Machine learning makes light work of hard materials

A machine learning algorithm developed by US researchers can speed up the discovery of materials with desirable properties. Screening a database of over 100,000 compounds, computers predicted the most promising superhard materials, which the team confirmed by synthesising two of the best candidates.

Superhard materials are classed as anything with a hardness higher than 40 gigapascals, measured using the Vickers hardness test. They are used for various engineering and biomedical applications, including drills, cutting tools and artificial joints. They are often expensive and difficult to make, requiring extreme temperatures and pressures or containing heavy transition metals.

Finding new materials usually requires lengthy trial-and-error research, but Jakoah Brgoch’s lab at the University of Houston in Texas has shown that machine learning might enable a more targeted approach.

‘We were able to eliminate the typical trial and error in experimental endeavours by picking two new compounds with outstanding hardness based on our algorithm,’ explains Brgoch. ‘What machine learning allowed us to do was look beyond all of the other compounds – I like to think of it as seeing through the noise – and focus our efforts on materials that we were confident would produce the mechanical response we desired.’

While machine learning has been applied to predict the properties of materials before, it has remained a challenge to use it for predicting hardness. That is because hardness is a complex property, not only depending on the chemical composition of a material, but also the way it is made and subsequently processed or treated.

To get around this, Brgoch’s team used a proxy for hardness, by training the algorithm to predict intrinsic mechanical properties that directly relate to hardness, including bulk and shear modulus. In under 30 seconds using conventional desktop computers, the machine learning algorithm screened the crystal structures of more than 118,000 materials, using its ability to learn to identify compounds that have a high bulk and shear modulus, indicating potential superhardness.

The algorithm’s results guided the researchers towards two materials – a rhenium tungsten carbide and a molybdenum tungsten borocarbide – which they subsequently synthesised and discovered to be close to the superhard threshold. ‘With some additional improvement we might be able to push them across that border and make them unequivocally superhard,’ says Brgoch.

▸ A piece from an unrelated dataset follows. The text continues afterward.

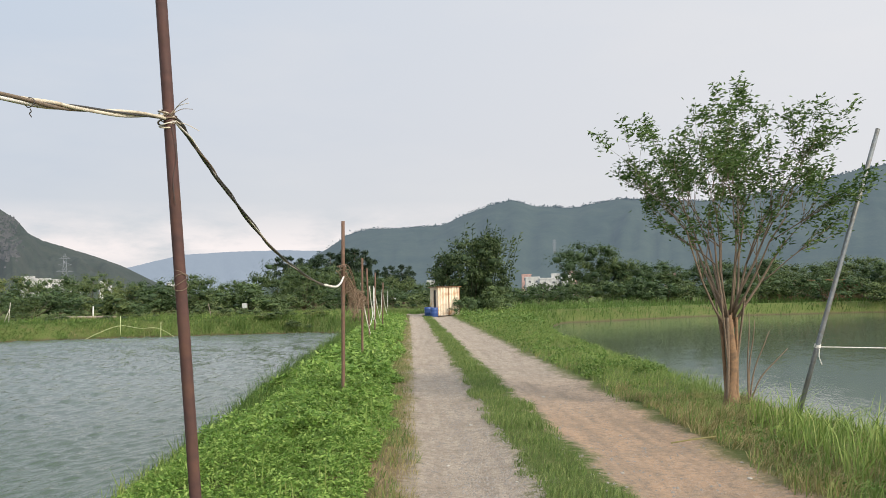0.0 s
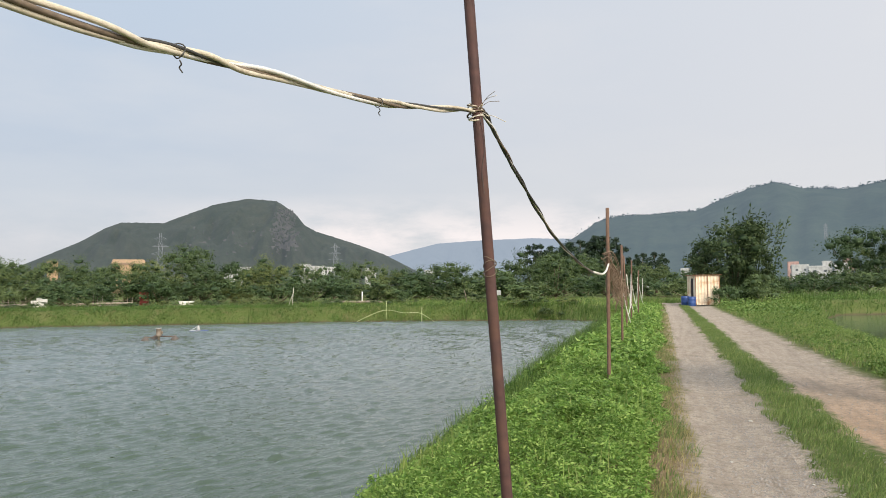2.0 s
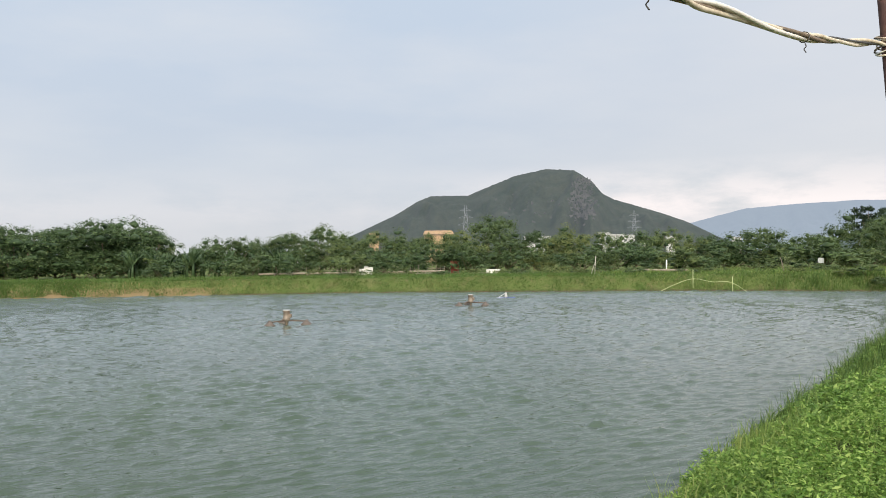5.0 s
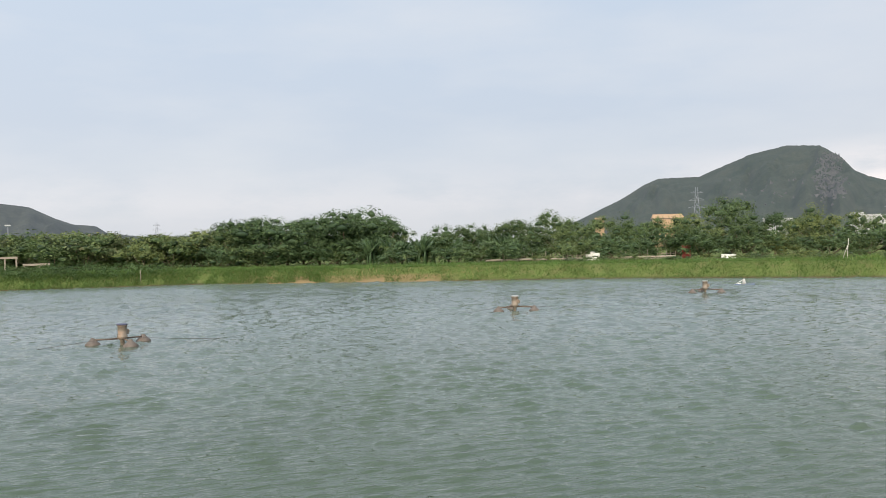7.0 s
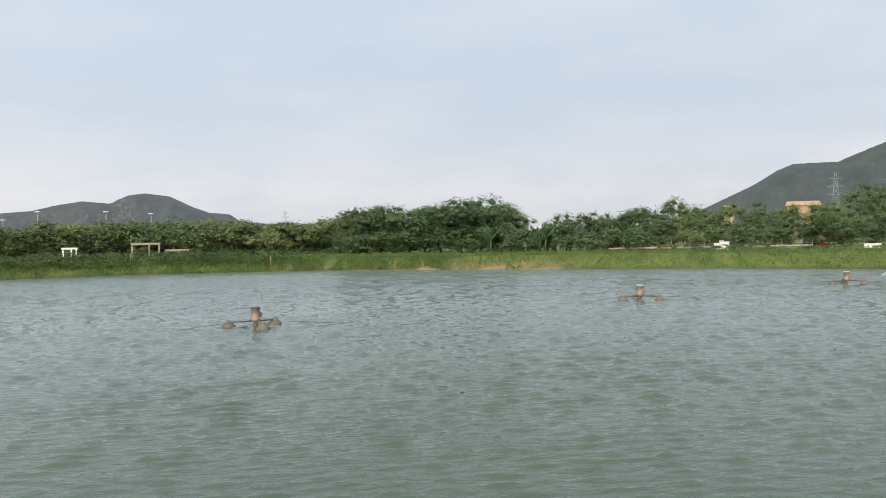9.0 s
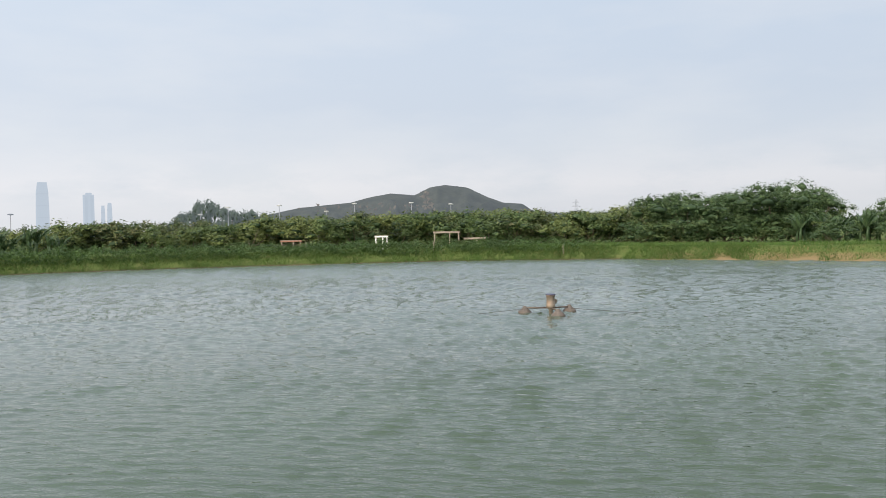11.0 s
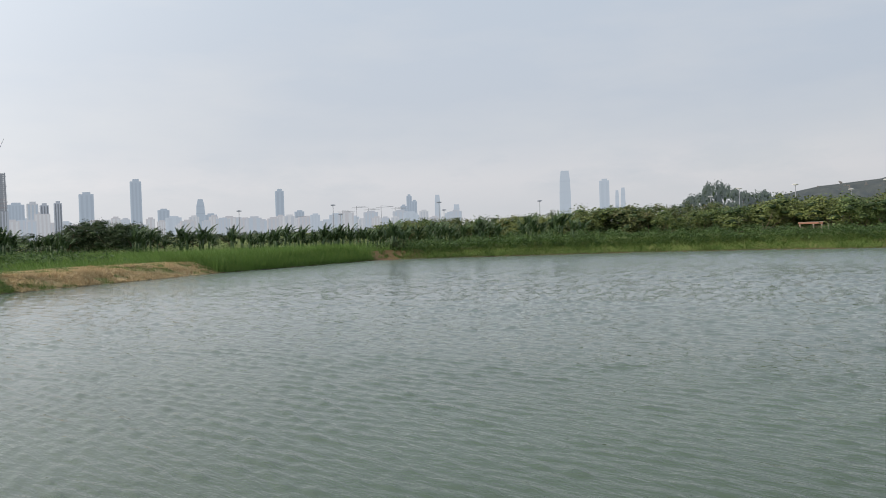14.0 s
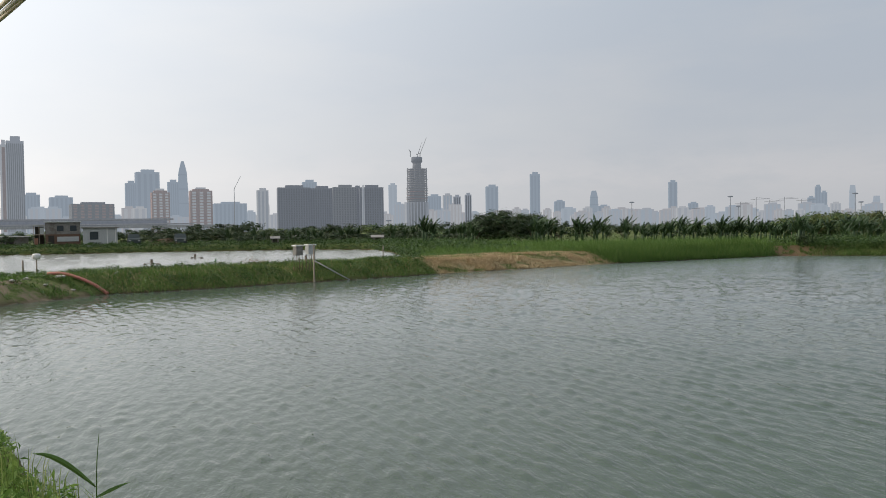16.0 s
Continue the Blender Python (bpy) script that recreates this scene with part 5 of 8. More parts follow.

Although these materials and their crystal structures were previously reported, little was known about their properties. ‘The fact that we are currently limited to picking already known materials is something we are working on. In the future we would like to predict entirely new compounds that have never been reported before,’ adds Brgoch.

Aron Walsh, who investigates materials at Imperial College London in the UK, says the work provides ’a timely example of how computational chemistry is changing by using results from quantum mechanical calculations that train statistical models to make wider predictions’.

’The resulting ultra-hard intermetallic compositions are not something that could have been easily discovered using conventional screening procedures,’ he adds.